One of the things that has been standard in publishing for years is the author’s resume. Sure, we call it the author’s biography, but so frequently it turns into a list of every random job the author has ever worked. Safecracker! Chicken sexer! Hypnotist! Roller Skate Dancer! Gondolier! Lion Tamer! The weirder the better seems to be the goal when you’re writing copy for the back flap of your book.

When I first had to write an author bio, on the release of my first novel, Last Will, I was stumped. People offered the usual advice: all those weird jobs I had. Sex educator! Topless waitress (for a night)! Receptionist at a nuclear power plant! Architectural slide archivist! Nobody suggested that I should trumpet to the world my two stints as a custodian. (Once at a church. Once at a daycare.) Nor my time toiling in the salt mines of university adjunct teaching or the clerical fields.

My solution was to just skip over the random jobs portion of my bio and fill up space with such witty gems as “Bryn Greenwood lives in Kansas, which is as flat as you imagine but slightly more charming.” I’m a novelist, okay, not a biographer.

When my second novel, Lie Lay Lain, was published, it suddenly mattered that I had worked as a church secretary for three years. It gave me pew cred, so to speak, to be writing a book about a church secretary. Rarely, though, do I see authors celebrating the completely normal, menial jobs that they did before they became somebody who had a bio on the back of a book. That makes me a little sad, especially after what I witnessed this morning.

As I was arriving on campus for my quotidienne office manager job, I saw a young woman using a weedwhacker to trim around a faculty parking lot. She paused at one point and pulled a piece of paper and a pencil out of her pocket. With the weedwhacker still running, she furtively scribbled on her paper. Every few seconds her head bobbed up and she scanned the horizon to be sure her boss on the grounds crew didn’t catch her. As I passed, the paper and pencil went back into the pocket, and she returned to whacking weeds.

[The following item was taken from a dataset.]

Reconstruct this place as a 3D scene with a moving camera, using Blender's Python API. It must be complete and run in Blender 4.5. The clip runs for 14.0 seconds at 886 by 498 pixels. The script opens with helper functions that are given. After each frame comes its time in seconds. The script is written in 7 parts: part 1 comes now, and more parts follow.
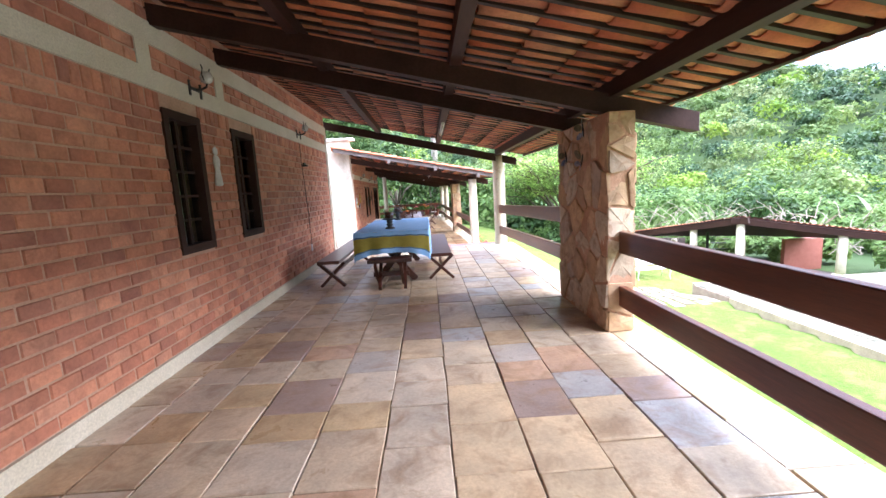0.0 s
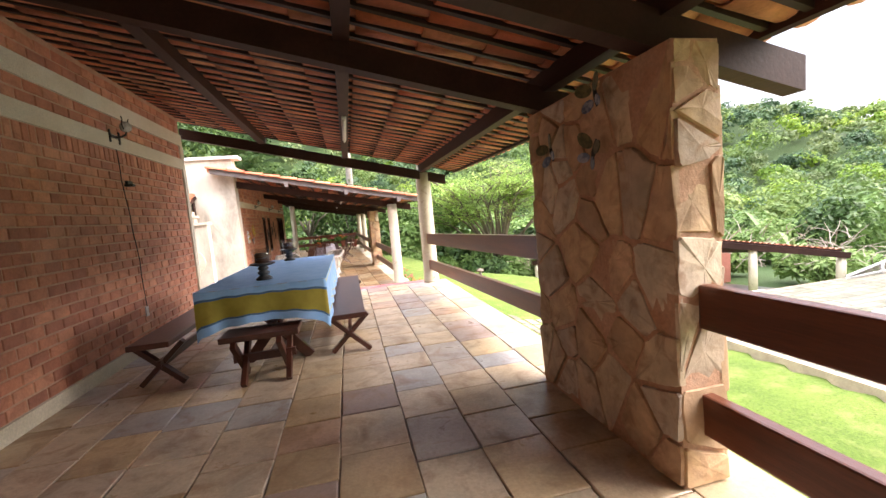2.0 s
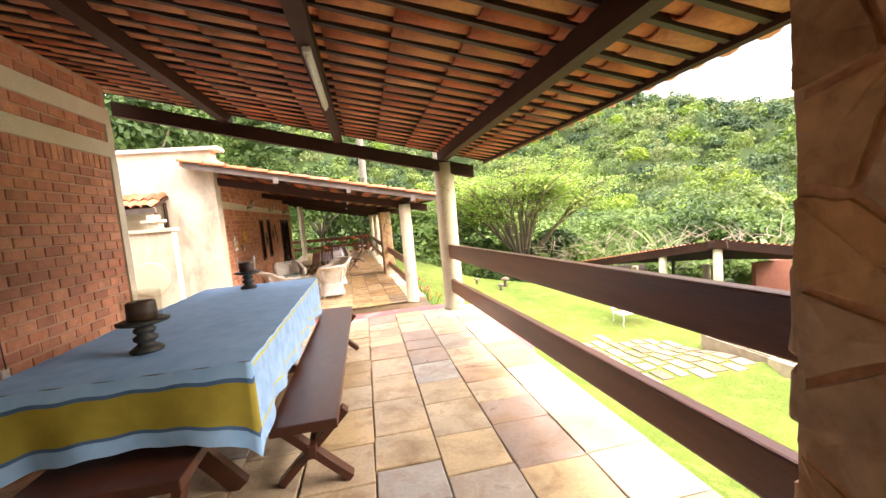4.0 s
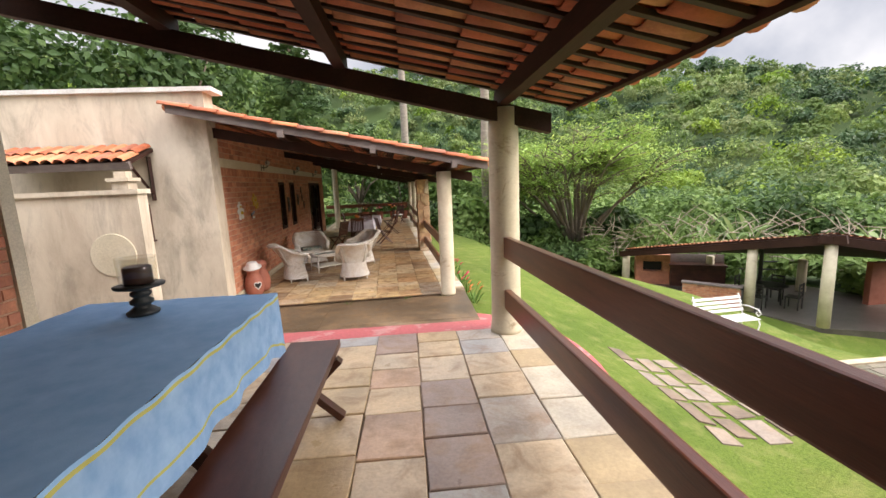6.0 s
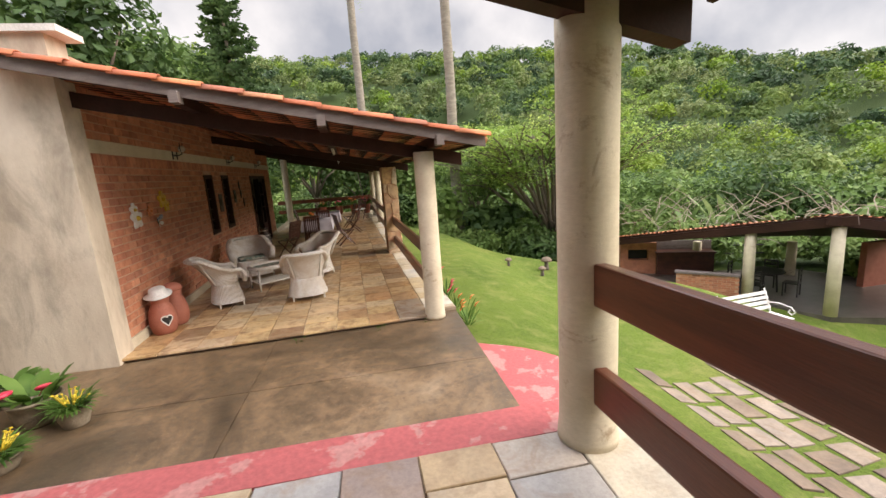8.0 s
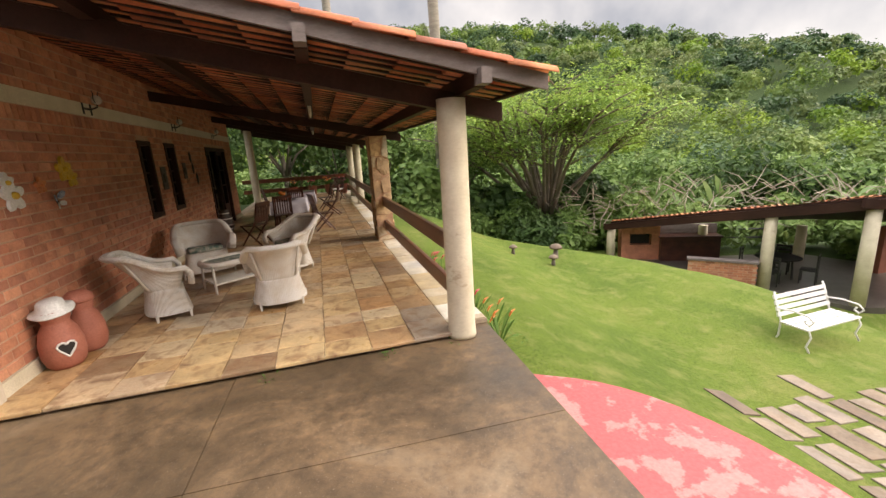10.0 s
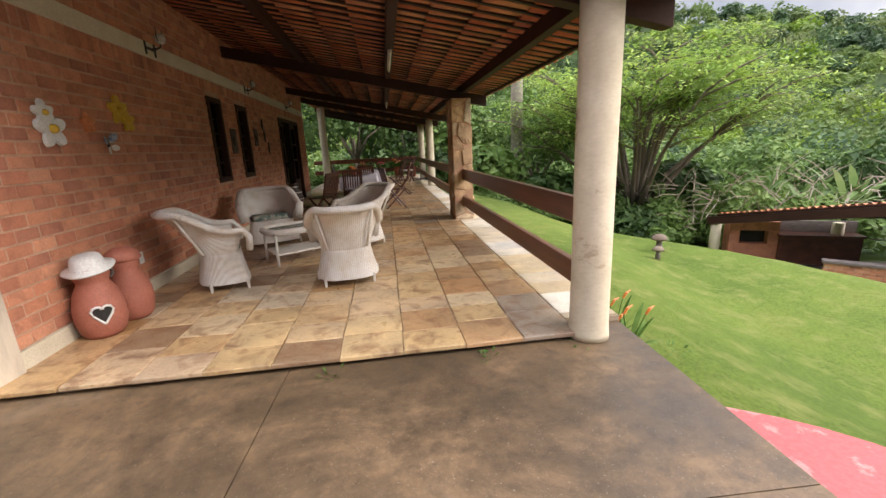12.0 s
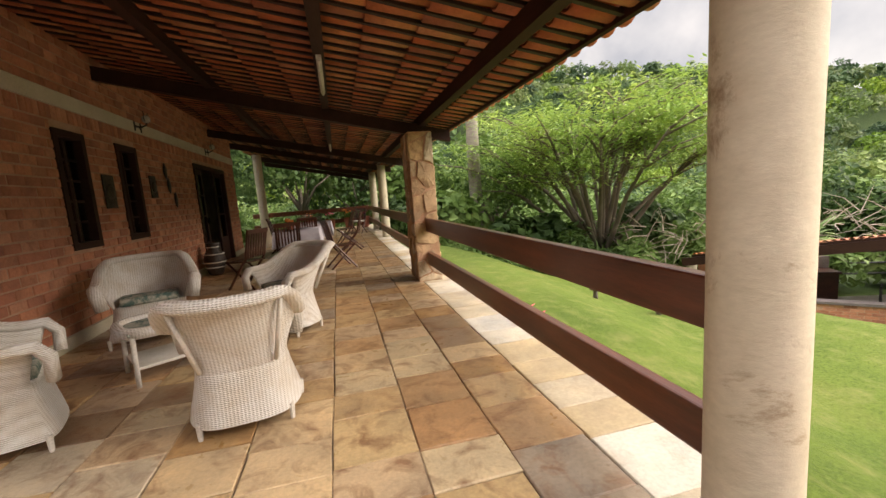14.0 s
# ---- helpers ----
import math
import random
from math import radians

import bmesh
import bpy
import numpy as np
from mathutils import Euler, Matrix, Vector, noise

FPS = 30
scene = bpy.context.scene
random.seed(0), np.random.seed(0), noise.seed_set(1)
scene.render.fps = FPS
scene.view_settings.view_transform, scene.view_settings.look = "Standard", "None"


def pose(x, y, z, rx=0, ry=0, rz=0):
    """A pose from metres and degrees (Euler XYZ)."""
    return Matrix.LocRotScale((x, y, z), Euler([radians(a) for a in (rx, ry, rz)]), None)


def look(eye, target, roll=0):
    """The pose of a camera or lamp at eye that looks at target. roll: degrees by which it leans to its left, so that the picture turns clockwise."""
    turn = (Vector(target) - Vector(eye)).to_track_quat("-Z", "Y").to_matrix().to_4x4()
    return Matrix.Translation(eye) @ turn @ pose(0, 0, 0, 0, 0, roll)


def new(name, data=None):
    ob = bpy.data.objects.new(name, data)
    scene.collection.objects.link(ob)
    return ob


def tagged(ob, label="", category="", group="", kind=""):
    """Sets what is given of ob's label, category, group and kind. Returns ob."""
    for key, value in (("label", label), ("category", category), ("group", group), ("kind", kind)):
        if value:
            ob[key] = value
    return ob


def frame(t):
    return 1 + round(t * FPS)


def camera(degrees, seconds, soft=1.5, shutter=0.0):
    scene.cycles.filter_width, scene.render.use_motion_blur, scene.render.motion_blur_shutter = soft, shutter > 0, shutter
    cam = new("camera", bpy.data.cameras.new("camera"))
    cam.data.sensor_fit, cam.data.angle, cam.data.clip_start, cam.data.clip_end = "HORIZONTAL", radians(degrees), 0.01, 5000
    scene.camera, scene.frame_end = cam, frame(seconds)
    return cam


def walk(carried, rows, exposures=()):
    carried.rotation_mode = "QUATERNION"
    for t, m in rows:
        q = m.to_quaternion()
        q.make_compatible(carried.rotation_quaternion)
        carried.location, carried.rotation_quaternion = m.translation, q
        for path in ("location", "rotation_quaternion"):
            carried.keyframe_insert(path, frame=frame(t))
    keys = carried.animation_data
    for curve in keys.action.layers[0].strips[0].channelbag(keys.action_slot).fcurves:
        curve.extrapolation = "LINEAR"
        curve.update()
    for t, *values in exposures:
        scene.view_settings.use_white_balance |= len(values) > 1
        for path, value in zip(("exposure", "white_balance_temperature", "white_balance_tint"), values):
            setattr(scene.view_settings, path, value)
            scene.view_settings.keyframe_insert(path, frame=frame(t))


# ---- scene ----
cam = camera(94.6, 14.0)
PATH = [
    (0, (0.916, 0.411, 1.415), (0.972, 2.389, 1.124), -3.3),
    (0.5, (1.007, 0.942, 1.38), (1.418, 2.875, 1.069), -4.7),
    (1, (1.039, 1.464, 1.389), (1.484, 3.398, 1.139), -7.4),
    (1.5, (1.13, 1.992, 1.367), (1.787, 3.875, 1.217), -5.1),
    (2, (1.14, 2.541, 1.364), (1.581, 4.483, 1.179), -4.9),
    (2.5, (1.224, 3.031, 1.368), (1.883, 4.904, 1.127), -5.4),
    (3, (1.29, 3.562, 1.382), (1.771, 5.492, 1.175), -5.2),
    (3.2, (1.293, 3.761, 1.377), (1.705, 5.713, 1.239), -6.0),
    (5.3, (1.753, 5.837, 1.521), (1.959, 7.809, 1.258), -0.7),
    (5.5, (1.733, 6.047, 1.497), (1.837, 8.029, 1.249), -0.8),
    (6, (1.736, 6.562, 1.473), (1.893, 8.53, 1.154), -2.4),
    (6.5, (1.721, 7.1, 1.457), (1.883, 9.044, 1.017), -4.3),
    (7, (1.671, 7.594, 1.429), (1.848, 9.53, 0.961), -6.0),
    (7.5, (1.675, 8.116, 1.431), (1.861, 10.074, 1.065), -5.2),
    (8, (1.639, 8.625, 1.411), (1.97, 10.562, 1.037), -4.0),
    (8.2, (1.628, 8.82, 1.413), (2.054, 10.727, 0.986), -3.8),
    (10.3, (1.335, 10.581, 1.16), (1.795, 12.471, 0.693), -3.3),
    (10.5, (1.327, 10.681, 1.115), (1.81, 12.575, 0.693), -3.7),
    (11, (1.244, 10.946, 1.028), (1.561, 12.885, 0.654), -5.0),
    (11.5, (1.172, 11.211, 0.865), (1.268, 13.175, 0.502), -4.2),
    (12, (1.126, 11.486, 0.776), (1.283, 13.42, 0.29), -2.7),
    (12.5, (1.176, 11.788, 0.755), (1.824, 13.615, 0.263), -0.8),
    (13, (1.199, 12.301, 0.627), (1.813, 14.158, 0.21), -1.3),
    (13.5, (1.182, 12.762, 0.678), (1.691, 14.657, 0.292), -2.7),
    (14, (1.238, 13.203, 0.713), (1.622, 15.147, 0.438), -4.3),
]
EXPOSURES = [(0.0, 2.65, 5500, 20), (0.5, 2.4, 5900, 20), (1.2, 2.25, 6300, 20), (2.2, 2.3, 6600, 20), (2.6, 2.4, 6800, 20), (3.0, 2.65, 7800, 20), (3.2, 2.7, 8000, 20), (5.3, 1.5, 6900, 16), (8.0, 1.05, 7100, 16), (10.5, 1.1, 7500, 16), (11.5, 1.15, 7700, 16), (12.0, 1.15, 6700, 16), (13.0, 1.15, 7000, 16), (14.0, 1.2, 7500, 16)]
walk(cam, [(t, look(eye, target, roll)) for t, eye, target, roll in PATH], EXPOSURES)

# ---- world, sun, exposure ----
world = bpy.data.worlds.new("sky")
scene.world = world
world.use_nodes = True
wn, wl = world.node_tree.nodes, world.node_tree.links
wn.clear()
w_out, w_bg = wn.new("ShaderNodeOutputWorld"), wn.new("ShaderNodeBackground")
w_sky, w_noise, w_ramp, w_mix = wn.new("ShaderNodeTexSky"), wn.new("ShaderNodeTexNoise"), wn.new("ShaderNodeValToRGB"), wn.new("ShaderNodeMix")
w_sky.sky_type, w_sky.sun_disc, w_sky.sun_elevation, w_sky.sun_rotation = "NISHITA", False, radians(33), radians(105)
w_noise.inputs["Scale"].default_value, w_noise.inputs["Detail"].default_value, w_noise.inputs["Roughness"].default_value = 2.6, 6, 0.52
w_ramp.color_ramp.elements[0].position, w_ramp.color_ramp.elements[0].color = 0.38, (1.95, 2.15, 2.5, 1)
w_ramp.color_ramp.elements[1].position, w_ramp.color_ramp.elements[1].color = 0.60, (4.1, 4.2, 4.35, 1)
w_mix.data_type, w_mix.inputs["Factor"].default_value = "RGBA", 0.93
wl.new(w_noise.outputs["Fac"], w_ramp.inputs["Fac"])
wl.new(w_sky.outputs["Color"], w_mix.inputs["A"])
wl.new(w_ramp.outputs["Color"], w_mix.inputs["B"])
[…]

I imagined her as a poet, capturing some passing observation on spring, but she might just as likely have been a prose writer or, like my custodian friend who scribbles on the job, a screenwriter. Either way, it made me sad to think of young writers reading authors’ bios and finding them devoid of those boring, plain old jobs. Writers don’t only spring forth from the lucrative careers of lion taming or burlesque dancing or mortuary aesthetics. They also spring forth from secretarial work, child care, burger flipping, and unemployment.